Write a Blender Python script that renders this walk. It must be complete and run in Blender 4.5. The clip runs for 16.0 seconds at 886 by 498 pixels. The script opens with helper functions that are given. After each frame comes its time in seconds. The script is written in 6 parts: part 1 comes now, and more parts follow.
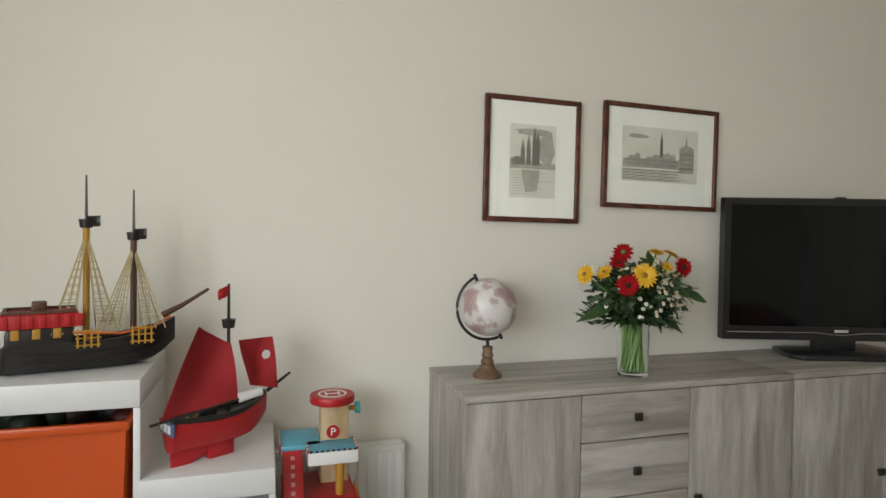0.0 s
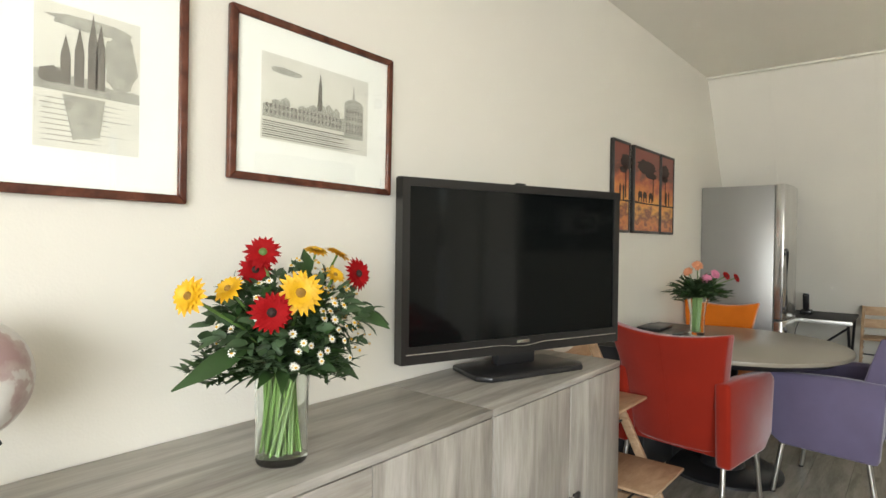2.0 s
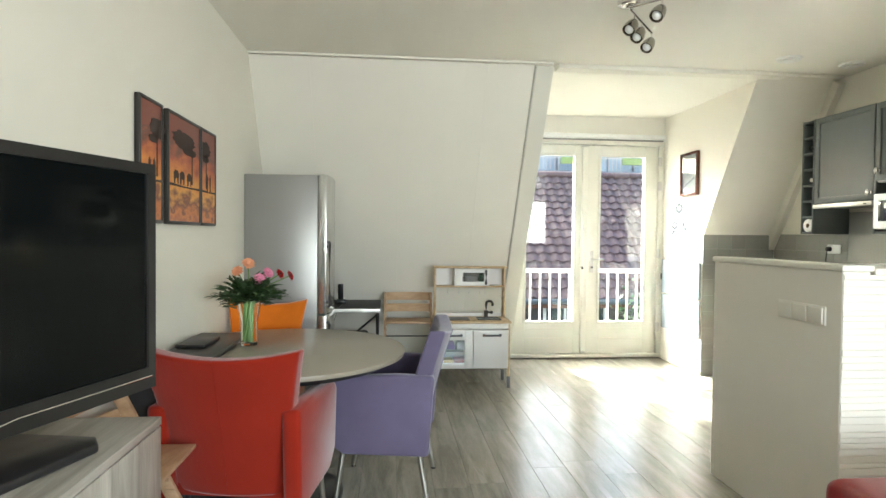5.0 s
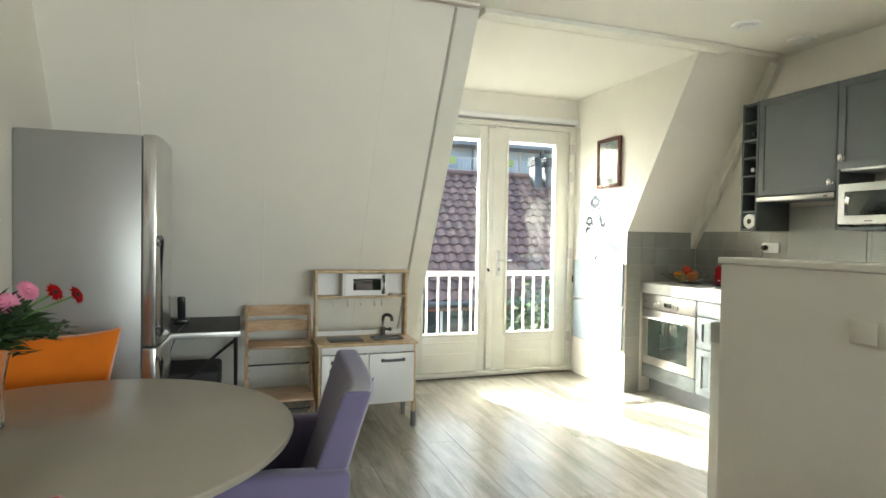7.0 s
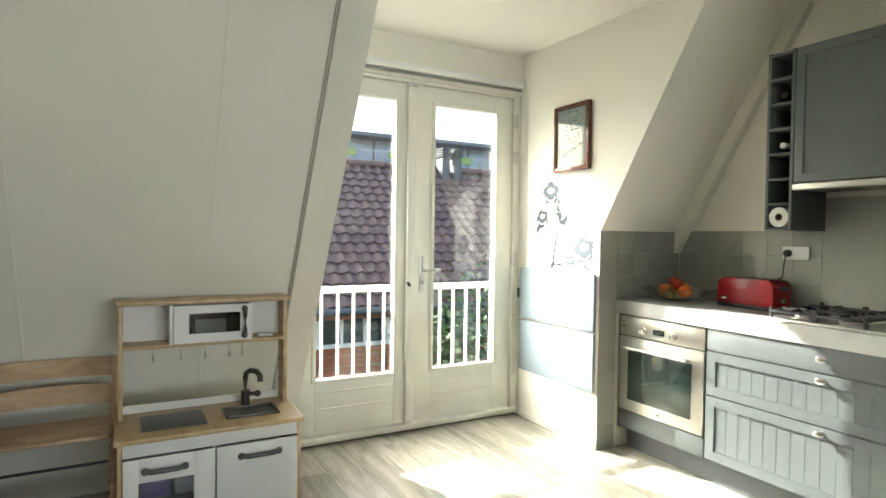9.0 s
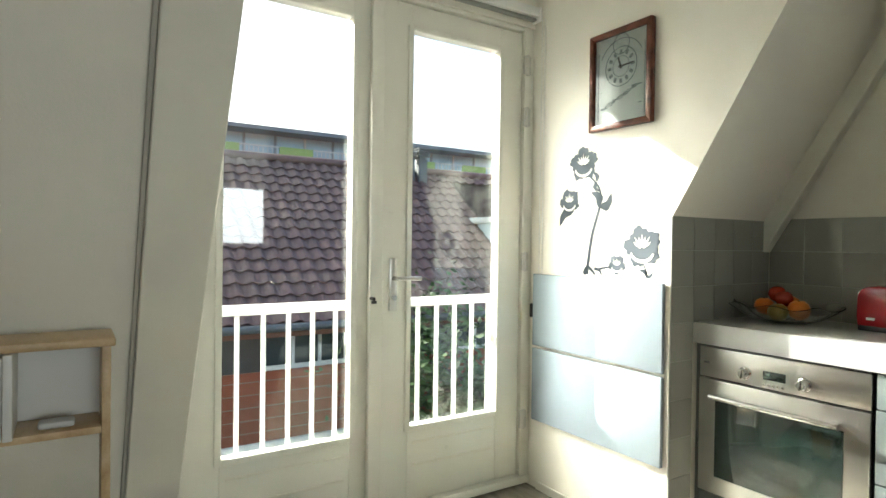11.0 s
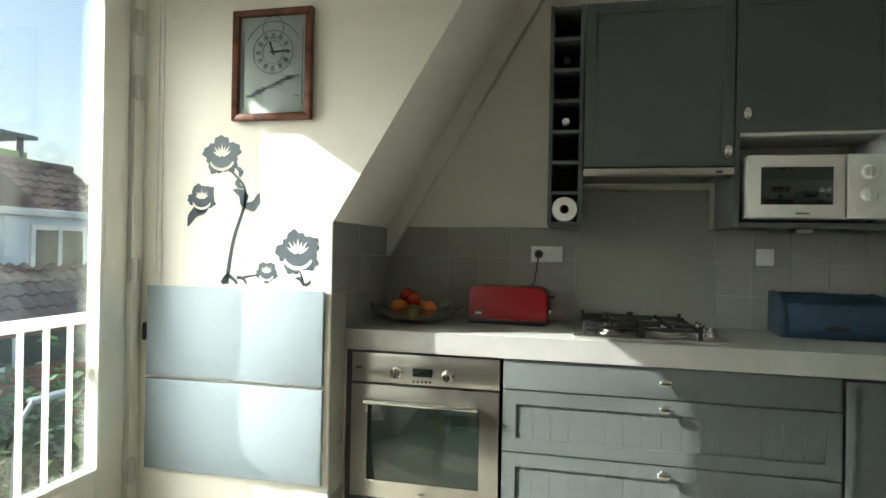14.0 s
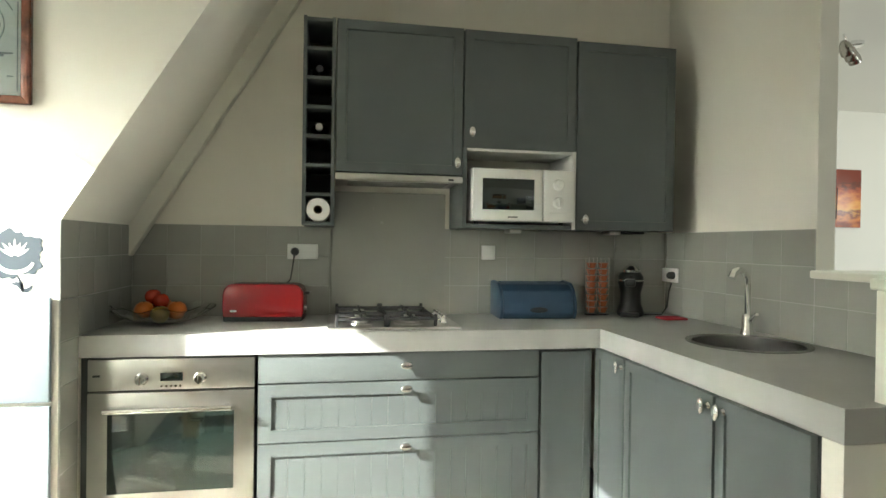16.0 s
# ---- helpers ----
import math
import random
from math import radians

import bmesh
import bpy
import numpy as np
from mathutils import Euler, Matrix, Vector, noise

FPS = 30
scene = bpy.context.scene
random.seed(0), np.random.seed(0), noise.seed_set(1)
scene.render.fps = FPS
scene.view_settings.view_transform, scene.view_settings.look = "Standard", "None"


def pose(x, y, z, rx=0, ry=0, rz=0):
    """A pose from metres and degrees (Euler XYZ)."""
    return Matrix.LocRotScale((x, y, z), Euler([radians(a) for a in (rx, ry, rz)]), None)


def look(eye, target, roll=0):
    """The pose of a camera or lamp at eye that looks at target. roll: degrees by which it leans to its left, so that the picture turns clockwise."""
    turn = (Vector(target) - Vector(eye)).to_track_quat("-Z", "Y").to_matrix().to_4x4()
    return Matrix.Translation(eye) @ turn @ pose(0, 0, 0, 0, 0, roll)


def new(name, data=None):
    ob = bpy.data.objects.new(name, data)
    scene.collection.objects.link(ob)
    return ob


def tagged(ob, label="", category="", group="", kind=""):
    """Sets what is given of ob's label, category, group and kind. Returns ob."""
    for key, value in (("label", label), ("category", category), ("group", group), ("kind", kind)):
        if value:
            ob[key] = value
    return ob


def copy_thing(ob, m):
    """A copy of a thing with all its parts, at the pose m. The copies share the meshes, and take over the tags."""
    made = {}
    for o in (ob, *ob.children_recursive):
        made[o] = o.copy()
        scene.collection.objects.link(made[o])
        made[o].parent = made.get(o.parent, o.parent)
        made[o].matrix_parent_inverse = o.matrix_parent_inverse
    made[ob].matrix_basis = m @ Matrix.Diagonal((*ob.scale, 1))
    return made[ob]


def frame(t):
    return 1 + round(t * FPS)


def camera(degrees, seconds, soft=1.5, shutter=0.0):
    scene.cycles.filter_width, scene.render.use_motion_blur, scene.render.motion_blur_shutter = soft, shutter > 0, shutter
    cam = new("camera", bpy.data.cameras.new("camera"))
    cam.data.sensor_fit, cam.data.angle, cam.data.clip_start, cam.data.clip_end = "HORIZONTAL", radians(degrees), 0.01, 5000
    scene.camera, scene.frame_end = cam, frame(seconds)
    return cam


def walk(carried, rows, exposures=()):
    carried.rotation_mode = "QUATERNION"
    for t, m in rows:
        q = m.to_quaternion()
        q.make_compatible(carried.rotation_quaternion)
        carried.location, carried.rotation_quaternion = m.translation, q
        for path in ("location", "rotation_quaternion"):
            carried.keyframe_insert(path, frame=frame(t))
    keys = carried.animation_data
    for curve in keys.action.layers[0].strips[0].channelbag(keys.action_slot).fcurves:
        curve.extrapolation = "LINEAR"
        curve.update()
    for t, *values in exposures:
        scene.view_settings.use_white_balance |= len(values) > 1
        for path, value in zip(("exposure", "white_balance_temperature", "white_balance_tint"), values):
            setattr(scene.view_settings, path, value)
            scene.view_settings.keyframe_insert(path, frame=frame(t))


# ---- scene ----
cam = camera(74.7, 16.0)
PATH = [
    (0, (-0.155, -0.066, 1.314), (0.431, 1.846, 1.27), 0.8),
    (0.5, (-0.002, 0.138, 1.307), (0.854, 1.945, 1.264), 0.6),
    (1, (0.129, 0.33, 1.289), (1.205, 2.016, 1.259), 0.3),
    (1.5, (0.249, 0.527, 1.294), (1.59, 2.011, 1.268), 0.5),
    (2, (0.39, 0.696, 1.296), (1.935, 1.966, 1.264), 0.7),
    (2.5, (0.517, 0.842, 1.298), (2.216, 1.896, 1.269), 0.6),
    (3, (0.599, 0.968, 1.311), (2.442, 1.744, 1.271), 0.8),
    (3.5, (0.66, 1.047, 1.313), (2.611, 1.484, 1.275), 0.8),
    (4, (0.776, 1.048, 1.313), (2.767, 1.234, 1.275), 0.7),
    (4.5, (0.899, 1.001, 1.31), (2.899, 0.986, 1.273), 0.6),
    (4.7, (0.946, 1.004, 1.315), (2.944, 0.918, 1.273), 0.6),
    (7, (2.221, 1.078, 1.277), (4.112, 0.428, 1.235), 0.9),
    (7.5, (2.584, 1.012, 1.302), (4.429, 0.242, 1.254), 0.9),
    (8, (2.955, 0.873, 1.318), (4.763, 0.019, 1.265), 0.9),
    (8.5, (3.357, 0.759, 1.311), (5.133, -0.16, 1.257), 1.0),
    (9, (3.656, 0.599, 1.311), (5.408, -0.364, 1.26), 0.8),
    (9.2, (3.76, 0.507, 1.3), (5.508, -0.462, 1.251), 0.5),
    (11.5, (5.098, 0.030, 1.226), (6.711, -1.153, 1.225), 1.0),
    (12, (5.271, 0.078, 1.258), (6.685, -1.336, 1.236), 1.0),
    (12.5, (5.378, 0.079, 1.257), (6.527, -1.558, 1.235), 1.1),
    (13, (5.401, 0.045, 1.250), (6.335, -1.724, 1.231), 1.1),
    (13.5, (5.398, 0.067, 1.249), (6.084, -1.811, 1.235), 1.0),
    (14, (5.407, 0.115, 1.248), (5.836, -1.839, 1.248), 1.1),
    (14.5, (5.388, 0.150, 1.273), (5.607, -1.838, 1.254), 0.9),
    (15, (5.368, 0.191, 1.280), (5.394, -1.809, 1.258), 0.8),
    (15.5, (5.367, 0.229, 1.277), (5.190, -1.763, 1.259), 0.9),
    (16, (5.353, 0.261, 1.279), (4.992, -1.707, 1.262), 0.8),
]
walk(cam, [(t, look(eye, target, roll)) for t, eye, target, roll in PATH],
     [(0, 1.7, 6600, 11), (1, 2.3, 6700, 11), (2, 2.8, 6700, 11), (3, 3.1, 6500, 9), (4.5, 3.05, 6300, 6), (7, 2.65, 6350, 5), (9, 2.3, 6400, 5), (11.5, 1.53, 6350, 4), (12.5, 1.08, 6350, 3), (14, 1.25, 6200, 1), (15, 1.6, 6250, 2), (16, 2.2, 6300, 3)])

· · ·

All of the lines above should be printed exactly, minus the pictures.

Write a Blender Python script that renders this walk. It must be complete and run in Blender 4.5. The clip runs for 16.0 seconds at 886 by 498 pixels. The script opens with helper functions that are given. After each frame comes its time in seconds. The script is written in 6 parts: part 1 comes now, and more parts follow.
0.0 s
2.0 s
5.0 s
7.0 s
9.0 s
11.0 s
14.0 s
16.0 s
# ---- helpers ----
import math
import random
from math import radians

import bmesh
import bpy
import numpy as np
from mathutils import Euler, Matrix, Vector, noise

FPS = 30
scene = bpy.context.scene
random.seed(0), np.random.seed(0), noise.seed_set(1)
scene.render.fps = FPS
scene.view_settings.view_transform, scene.view_settings.look = "Standard", "None"


def pose(x, y, z, rx=0, ry=0, rz=0):
    """A pose from metres and degrees (Euler XYZ)."""
    return Matrix.LocRotScale((x, y, z), Euler([radians(a) for a in (rx, ry, rz)]), None)


def look(eye, target, roll=0):
    """The pose of a camera or lamp at eye that looks at target. roll: degrees by which it leans to its left, so that the picture turns clockwise."""
    turn = (Vector(target) - Vector(eye)).to_track_quat("-Z", "Y").to_matrix().to_4x4()
    return Matrix.Translation(eye) @ turn @ pose(0, 0, 0, 0, 0, roll)


def new(name, data=None):
    ob = bpy.data.objects.new(name, data)
    scene.collection.objects.link(ob)
    return ob


def tagged(ob, label="", category="", group="", kind=""):
    """Sets what is given of ob's label, category, group and kind. Returns ob."""
    for key, value in (("label", label), ("category", category), ("group", group), ("kind", kind)):
        if value:
            ob[key] = value
    return ob


def copy_thing(ob, m):
    """A copy of a thing with all its parts, at the pose m. The copies share the meshes, and take over the tags."""
    made = {}
    for o in (ob, *ob.children_recursive):
        made[o] = o.copy()
        scene.collection.objects.link(made[o])
        made[o].parent = made.get(o.parent, o.parent)
        made[o].matrix_parent_inverse = o.matrix_parent_inverse
    made[ob].matrix_basis = m @ Matrix.Diagonal((*ob.scale, 1))
    return made[ob]


def frame(t):
    return 1 + round(t * FPS)


def camera(degrees, seconds, soft=1.5, shutter=0.0):
    scene.cycles.filter_width, scene.render.use_motion_blur, scene.render.motion_blur_shutter = soft, shutter > 0, shutter
    cam = new("camera", bpy.data.cameras.new("camera"))
    cam.data.sensor_fit, cam.data.angle, cam.data.clip_start, cam.data.clip_end = "HORIZONTAL", radians(degrees), 0.01, 5000
    scene.camera, scene.frame_end = cam, frame(seconds)
    return cam


def walk(carried, rows, exposures=()):
    carried.rotation_mode = "QUATERNION"
    for t, m in rows:
        q = m.to_quaternion()
        q.make_compatible(carried.rotation_quaternion)
        carried.location, carried.rotation_quaternion = m.translation, q
        for path in ("location", "rotation_quaternion"):
            carried.keyframe_insert(path, frame=frame(t))
    keys = carried.animation_data
    for curve in keys.action.layers[0].strips[0].channelbag(keys.action_slot).fcurves:
        curve.extrapolation = "LINEAR"
        curve.update()
    for t, *values in exposures:
        scene.view_settings.use_white_balance |= len(values) > 1
        for path, value in zip(("exposure", "white_balance_temperature", "white_balance_tint"), values):
            setattr(scene.view_settings, path, value)
            scene.view_settings.keyframe_insert(path, frame=frame(t))


# ---- scene ----
cam = camera(74.7, 16.0)
PATH = [
    (0, (-0.155, -0.066, 1.314), (0.431, 1.846, 1.27), 0.8),
    (0.5, (-0.002, 0.138, 1.307), (0.854, 1.945, 1.264), 0.6),
    (1, (0.129, 0.33, 1.289), (1.205, 2.016, 1.259), 0.3),
    (1.5, (0.249, 0.527, 1.294), (1.59, 2.011, 1.268), 0.5),
    (2, (0.39, 0.696, 1.296), (1.935, 1.966, 1.264), 0.7),
    (2.5, (0.517, 0.842, 1.298), (2.216, 1.896, 1.269), 0.6),
    (3, (0.599, 0.968, 1.311), (2.442, 1.744, 1.271), 0.8),
    (3.5, (0.66, 1.047, 1.313), (2.611, 1.484, 1.275), 0.8),
    (4, (0.776, 1.048, 1.313), (2.767, 1.234, 1.275), 0.7),
    (4.5, (0.899, 1.001, 1.31), (2.899, 0.986, 1.273), 0.6),
    (4.7, (0.946, 1.004, 1.315), (2.944, 0.918, 1.273), 0.6),
    (7, (2.221, 1.078, 1.277), (4.112, 0.428, 1.235), 0.9),
    (7.5, (2.584, 1.012, 1.302), (4.429, 0.242, 1.254), 0.9),
    (8, (2.955, 0.873, 1.318), (4.763, 0.019, 1.265), 0.9),
    (8.5, (3.357, 0.759, 1.311), (5.133, -0.16, 1.257), 1.0),
    (9, (3.656, 0.599, 1.311), (5.408, -0.364, 1.26), 0.8),
    (9.2, (3.76, 0.507, 1.3), (5.508, -0.462, 1.251), 0.5),
    (11.5, (5.098, 0.030, 1.226), (6.711, -1.153, 1.225), 1.0),
    (12, (5.271, 0.078, 1.258), (6.685, -1.336, 1.236), 1.0),
    (12.5, (5.378, 0.079, 1.257), (6.527, -1.558, 1.235), 1.1),
    (13, (5.401, 0.045, 1.250), (6.335, -1.724, 1.231), 1.1),
    (13.5, (5.398, 0.067, 1.249), (6.084, -1.811, 1.235), 1.0),
    (14, (5.407, 0.115, 1.248), (5.836, -1.839, 1.248), 1.1),
    (14.5, (5.388, 0.150, 1.273), (5.607, -1.838, 1.254), 0.9),
    (15, (5.368, 0.191, 1.280), (5.394, -1.809, 1.258), 0.8),
    (15.5, (5.367, 0.229, 1.277), (5.190, -1.763, 1.259), 0.9),
    (16, (5.353, 0.261, 1.279), (4.992, -1.707, 1.262), 0.8),
]
walk(cam, [(t, look(eye, target, roll)) for t, eye, target, roll in PATH],
     [(0, 1.7, 6600, 11), (1, 2.3, 6700, 11), (2, 2.8, 6700, 11), (3, 3.1, 6500, 9), (4.5, 3.05, 6300, 6), (7, 2.65, 6350, 5), (9, 2.3, 6400, 5), (11.5, 1.53, 6350, 4), (12.5, 1.08, 6350, 3), (14, 1.25, 6200, 1), (15, 1.6, 6250, 2), (16, 2.2, 6300, 3)])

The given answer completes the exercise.